Still Waiting … is a powerful memoir about a whistleblowers fight for justice from the California National Guard.

As I examined all of the Guard disorganized and antiquated documents, I knew I was also onto something big, maybe with the same national ramifications as Watergate, Rathergate and the Worldcom accounting scandal. My digital research led me to discover leaks coming from inside the National Guard, I discovered various types of communications, specifically, an open computer database and plain webpages with scanned policies from the 20th century – There was data everywhere. Decades of it!

By the end of my research and archiving in the U.S. federal courts, I had discovered four major performance abuse scandals in the National Guard between 1997 and 2014.

First, the “Rathergate” scandal, in 2004, was a major political scandal that started in 1997.  The scandal refers to a set of National Guard performance documents allegedly written by the former commanding officer of President George W. Bush in the early 1970s, and aired on the CBS program 60 Minutes, September 8, 2004.

Second, the “Ghost Soldier” scandal in 2001, in which National Guard units across the USA routinely mislead troop strength reports by including soldiers who are no longer in the Guard. Many National Guard units had inflated the numbers of soldiers in their ranks to conceal an inability to recruit and keep troops.

Third, the “Doctrinal Revolution” scandal in 2006 – 2009, was a little known controversy within the U.S. Federal Court system that refers to a point in time or set of documents that overrode settled case law on intra-military immunity,” such as the Feres doctrine during Bush’s Iraqi and Afghanistan wars.

Fourth, the “Recruiting Bonus” scandal in 2010, the California National Guard could not met its performance numbers, so it erroneously gave recruiting bonus to soldiers to re-enlist or enlist into the National Guard during Bush’s Iraqi and Afghanistan wars.

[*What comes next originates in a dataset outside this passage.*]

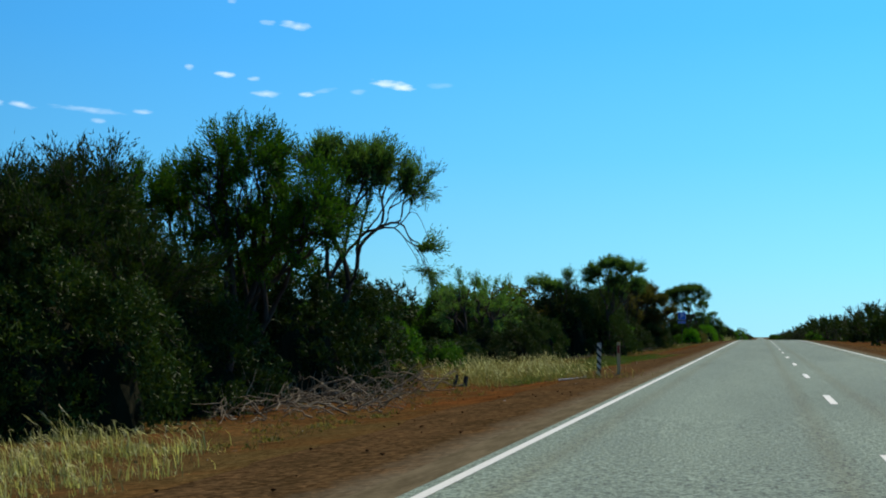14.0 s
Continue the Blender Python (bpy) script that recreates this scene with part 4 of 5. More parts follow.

This memoir is important because it exposes the offhand and cavalier manner in which the National Guard treats brave men and women who serve in the United States military while those in charge, all the way up to the Pentagon, seek to cover their backs through obfuscation.


Janetra Johnson  is sharing the Guard’s past policies through her legal court case.  This book is important to anyone who had suffered discrimination in the National Guard from 1997 to 2014 and need “new material evidence” to state a claim about the Guard past practices and policy.